Sport has played a significant role in shaping Latin American culture and society.

== Colonial era ==
As a result of imperialism and colonialism, historians note the diffusion of sports that brought football, baseball, boxing, cricket, and basketball from the empires to its colonies. In the context of Latin America, historians can acknowledge the power imbalances between the colonial elite and those of poorer circumstance by looking at sport history. For instance, dating back to the pre-columbian Mesoamerica, horsemanship contests were an integral part of leisure activity for the individuals of the colonies. However, many colonial official took advantage of their power over the poor people's accessibility to the game by preventing the poorer individuals from accessing the horses. This attempt to control and manipulate the people of the colony failed as many of the indigenous people needed the horses for labor– labor that would serve to benefit the upper class who exploit the colony.
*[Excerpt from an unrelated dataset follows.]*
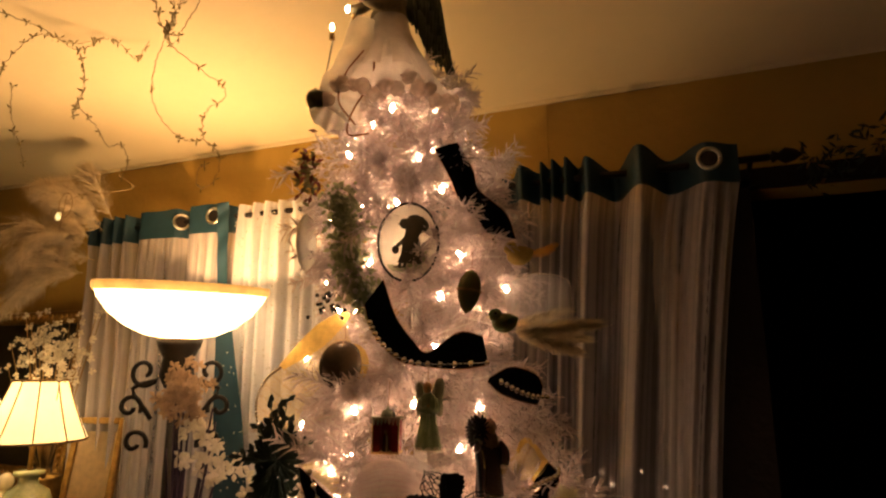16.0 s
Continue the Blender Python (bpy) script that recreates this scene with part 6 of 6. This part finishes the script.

Furthermore, horses played an important role in the early day of Latin American sport. Such examples include the horsemanship contests mentioned above, the charreada of Mexico, other equestrian activities in the region that would eventually be Argentina and Uruguay, etc. These sport gave the indigenous people the opportunity to practice values of talent, honor, and teamwork. It also was accessible to the poorer indigenous individuals of the colony because horses were affordable and not relatively expensive to the people of a lower class than those colonial elite. Some Basque ball games were also brought over.

== Postcolonial era ==
Sports became increasingly popular, drawing enthusiastic fans to large stadia. The International Olympic Committee (IOC) worked to encourage Olympic ideals and participation. Following the 1922 Latin American Games in Rio de Janeiro, the IOC helped to establish national Olympic committees and prepare for future competition. In Brazil, however, sporting and political rivalries slowed progress as opposing factions fought to control of international sport. The 1924 Summer Olympics in Paris and the 1928 Summer Olympics in Amsterdam saw greatly increased participation from Latin American athletes. English and Scottish engineers brought futebol (soccer) to Brazil in the late 1800s. The International Committee of the YMCA of North America and the Playground Association of America played major roles in training coaches. During this time, North American influence became one of the main sources of Latin American sporting culture.

== Contemporary era ==
Many of the major baseball leagues in the region were established in the 1940s and '50s.